Of course I prolong this stage, of being half awake but still at least prone and under my quilt, as long as possible. Willy brings me a book to read in bed (dumps it on my head, usually), and if I’m lucky it will be one I know so well that I can recite the words without opening more than one eye. At which point he will reach over to the night table for my glasses and put them on my face. Upside down, generally.

In my eight years of rude awakenings, I have developed a few tricks, of course. Feigning sleep is one. Sighing dramatically, then flopping onto my stomach, head under the pillow. Toddlers know how to handle that one, though: by sitting on your face. Particularly effective when the toddler in question is still sporting last night’s diaper.

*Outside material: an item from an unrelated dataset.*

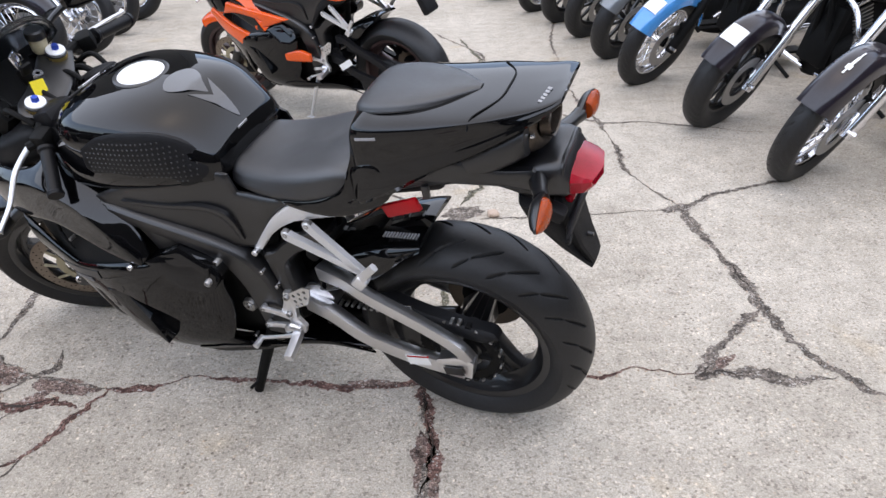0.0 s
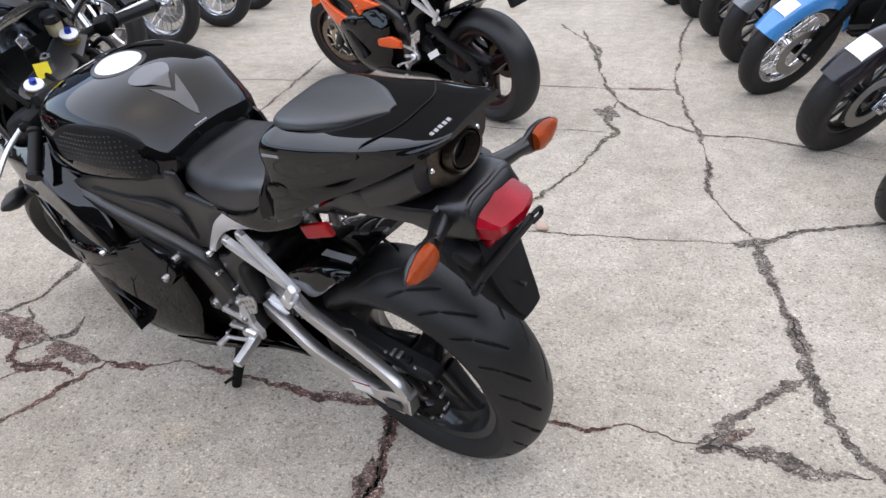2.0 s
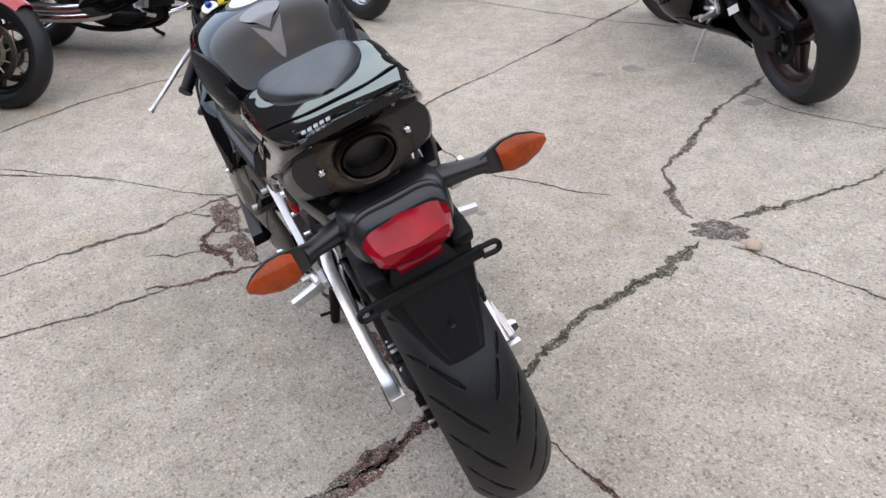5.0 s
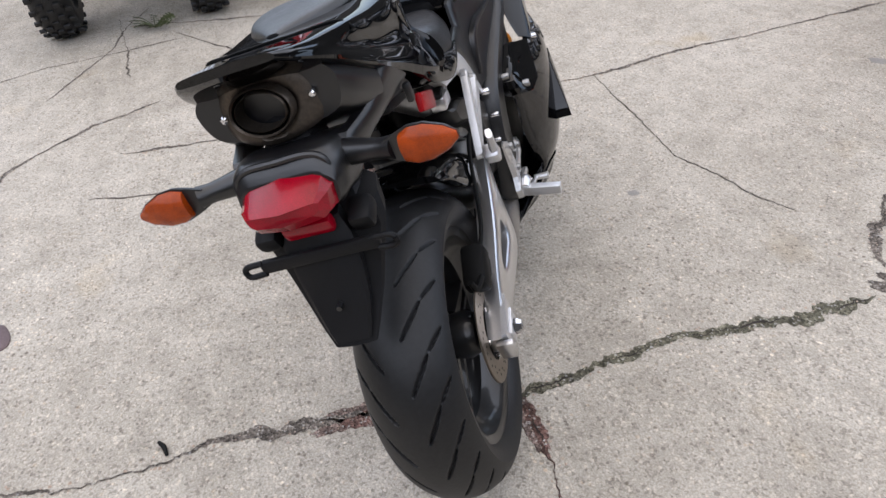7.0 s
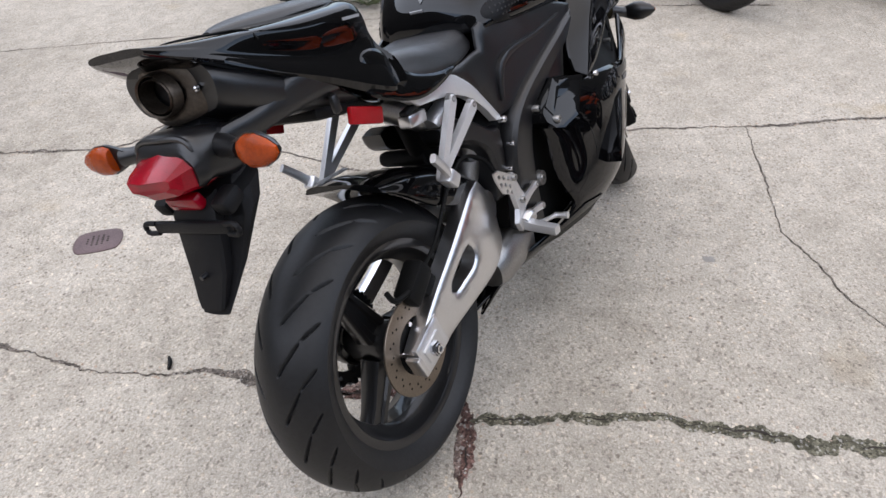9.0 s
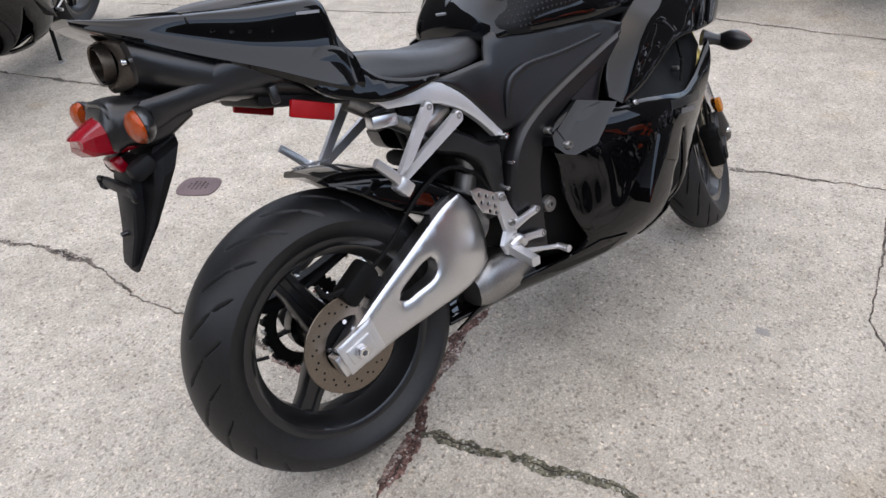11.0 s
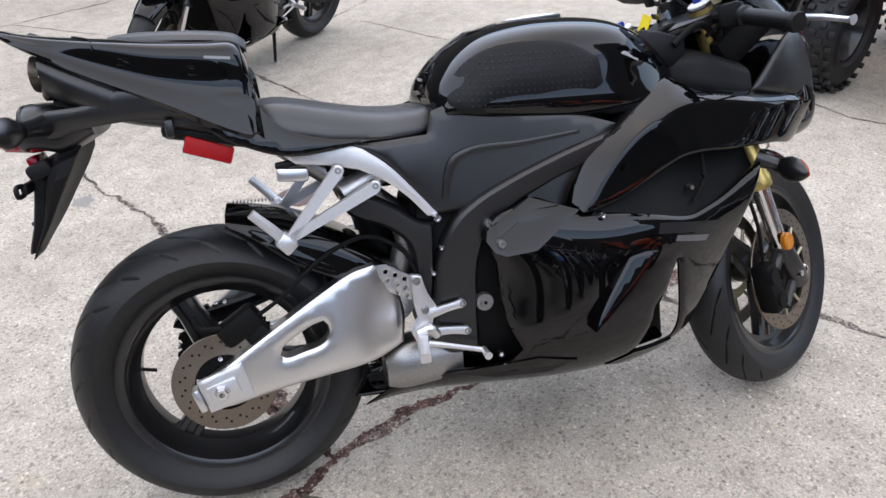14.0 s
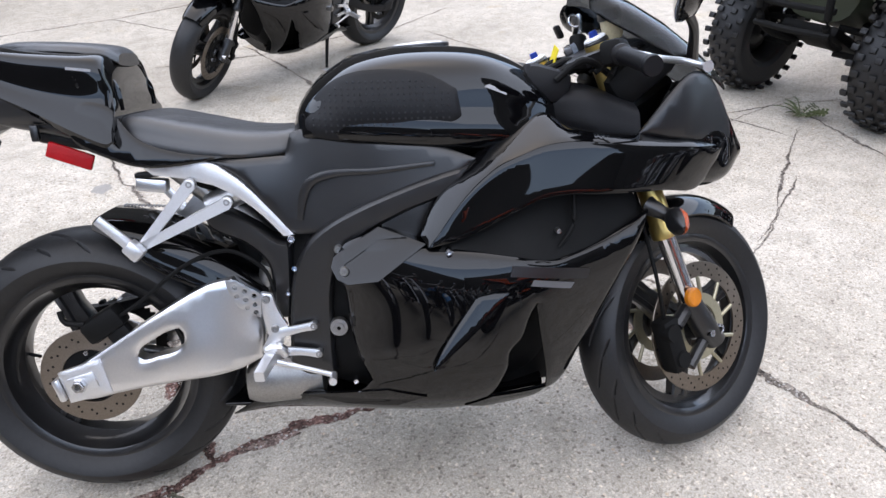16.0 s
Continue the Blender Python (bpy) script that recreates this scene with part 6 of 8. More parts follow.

I may give my child an errand to run, to the farthest reaches of the house. (“Go bring me a purple marker.” “Have you seen your bulldozer lately?”) Then he’ll—briefly—dash off. (More scurrying of footed PJs on floorboards, bumping back upstairs, rummaging in toy bins.) But now I know that my reprieve is only momentary; I get no peace: I lie there like a patient waiting for the dentist, who has stepped out for a moment only to return with the drill.

Sometimes I try to toss the ball to my husband’s court—a dirty trick, no question. “Dad will read you that book,” I say. “Go ask Dad to slice up your banana.” Feet scuffing around to the other side of the bed. Pouncing. The sound of book jacket hitting skull. Followed by, “Ask Mom.”

So I adjust my glasses on my nose—right side up—and open this morning’s selection, which, if I’m lucky, will be
The Pokey Little Puppy
or Curious George. And if I’m not so lucky, an ancient but well-loved comic book,
The Adventures of the Incredible Hulk,
or a three-year-old program from Disney World on Ice. I may, after the second reading, try my final ploy: “Now why don’t you read it to me, Will?” (Then I can close my eyes for two more precious moments.) But by now I know the game is up. Six-thirty finds me out of bed and in the kitchen, making coffee. Rounding up Charlie and Audrey. Packing the school lunches. Pouring out the cereal.

Now the truth is, even before I had children I was never one to loll around in bed till some scandalous hour like eight-fifteen. I always believed in getting a good early start on the day (and on the rare occasions when I’d sleep in, I invariably felt guilty). But nowadays, my fantasies turn not so much to desert islands, moonlit cruises, romantic interludes by candlelight, as they do to sleep. Unbroken sleep. Eight hours. Maybe even twelve. I can’t remember the last time I had a night like that.

As parents, we are always quick to point out to our children, “You’re overtired,” and remind them, “That’s why you’re cranky.” (Even now, a quarter century later, I can still remember the terrible frustration I used to feel, as a child, hearing my mother speak those words. “I AM NOT!” I would scream. “See,” she would say calmly, as I do now to my children. “That just shows what I mean.”) But nobody gets more overtired than the grown-ups (mothers in particular). I’ll bet it’s the number one occupational hazard of parenthood.